■ Task objective
Tally every line of the listing below that holds "part", then give the tally alone.

■ Data excerpt
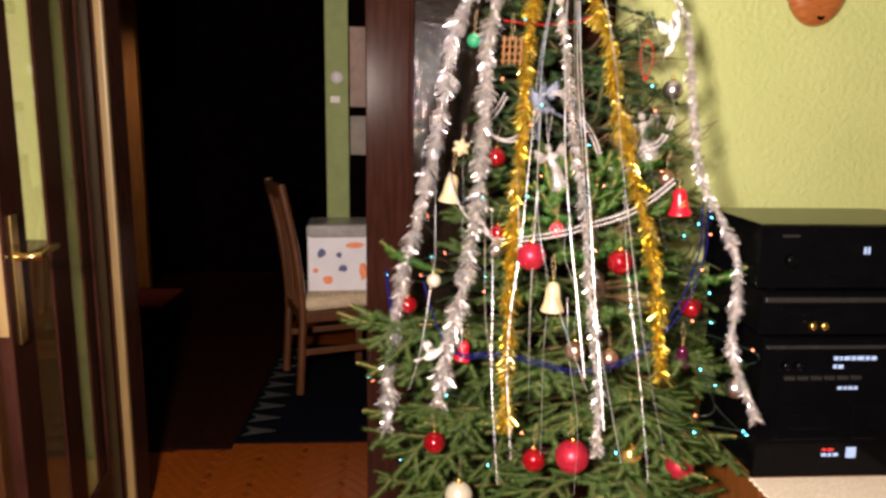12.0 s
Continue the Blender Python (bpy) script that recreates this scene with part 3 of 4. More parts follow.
UP = (0.07, 0.40, 2.0)
strips = (
    ((-0.16, 0.52, 1.80), (-0.225, 0.52, 1.621), (-0.262, 0.48, 1.311), (-0.270, 0.385, 1.047)),
    (UP, (-0.018, 0.30, 1.583), (-0.033, 0.247, 1.393), (-0.045, 0.196, 1.213), (-0.061, 0.137, 0.995), (-0.069, 0.076, 0.80)),
    (UP, (-0.023, 0.303, 1.583), (-0.054, 0.242, 1.338), (-0.078, 0.193, 1.135), (-0.102, 0.16, 0.983)),
    ((-0.040, 0.20, 1.25), (-0.042, 0.195, 1.209), (-0.036, 0.169, 1.143), (-0.023, 0.131, 1.04), (-0.036, 0.09, 0.90), (-0.046, 0.029, 0.69)),
    (UP, (0.03, 0.30, 1.62), (0.025, 0.25, 1.476), (0.021, 0.208, 1.341), (0.028, 0.146, 1.158), (0.038, 0.096, 1.016), (0.05, 0.05, 0.86)),
    (UP, (0.047, 0.274, 1.579), (0.050, 0.218, 1.408), (0.055, 0.165, 1.247), (0.058, 0.091, 1.018), (0.076, 0.03, 0.83)),
    (UP, (0.054, 0.274, 1.579), (0.058, 0.199, 1.355), (0.063, 0.142, 1.186), (0.068, 0.087, 1.02), (0.094, 0.03, 0.86), (0.119, -0.03, 0.70)),
    (UP, (0.061, 0.273, 1.579), (0.068, 0.184, 1.31), (0.072, 0.153, 1.216), (0.076, 0.088, 1.02), (0.086, 0.0, 0.76)),
    (UP, (0.138, 0.268, 1.579), (0.145, 0.187, 1.356), (0.153, 0.146, 1.237), (0.165, 0.09, 1.08), (0.180, 0.04, 0.93), (0.209, -0.035, 0.73)),
    ((0.24, 0.32, 1.66), (0.274, 0.277, 1.527), (0.289, 0.246, 1.442), (0.304, 0.238, 1.411)),
    ((0.16, 0.34, 1.80), (0.209, 0.279, 1.581), (0.206, 0.21, 1.408), (0.216, 0.17, 1.299), (0.229, 0.134, 1.20), (0.241, 0.108, 1.129)),
    ((-0.155, 0.295, 1.26), (-0.156, 0.25, 1.117), (-0.157, 0.20, 0.962), (-0.149, 0.161, 0.873)),
    ((-0.010, 0.12, 1.03), (-0.003, 0.107, 1.0), (0.032, 0.06, 0.896), (0.053, 0.032, 0.835)),
    ((-0.270, 0.40, 1.04), (-0.278, 0.385, 1.00), (-0.306, 0.361, 0.823), (-0.337, 0.365, 0.709)),
)
for k, pts in enumerate(strips):
    strip(pts, 0.86 * (0.0018, 0.0042, 0.0019, 0.0022, 0.0038, 0.0030, 0.0046, 0.0034, 0.0030, 0.0024, 0.0015, 0.0026, 0.0028, 0.0024)[k], 40 + k)

# thinner strips lower down, draped over the boughs
g = random.Random(5)
for k, (x, z0, z1) in enumerate(((-0.20, 1.36, 0.86), (-0.085, 1.30, 0.66), (0.012, 1.02, 0.62), (0.155, 1.25, 0.66), (-0.125, 1.20, 0.60), (0.02, 1.18, 0.95))):
    pts = [on_tree(x + g.uniform(-0.012, 0.012) + 0.02 * u * (1 if x > 0 else -1), z0 + (z1 - z0) * u, 0.012 + 0.012 * u) for u in (0, 0.3, 0.65, 1.0)]
    strip(pts, 0.0008 + 0.0003 * (k % 3), 80 + k)


# ---- doors ----
def framed_leaf(name, m, width, height, stile, label):
    """A glazed door leaf: x along its width from the hinge, y its thickness."""
    ob = empty(name, m, label, "door", kind="structure")
    part("stile", box("stile", 0, stile, -0.014, 0.014, 0.01, height, DARKWOOD, 0.004), ob)
    part("stile", box("stile", width - stile, width, -0.014, 0.014, 0.01, height, DARKWOOD, 0.004), ob)
    part("rail", box("rail", stile, width - stile, -0.012, 0.012, 0.01, 0.30, DARKWOOD, 0.004), ob)
    part("rail", box("rail", stile, width - stile, -0.012, 0.012, height - 0.13, height, DARKWOOD, 0.004), ob)
    return ob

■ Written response
5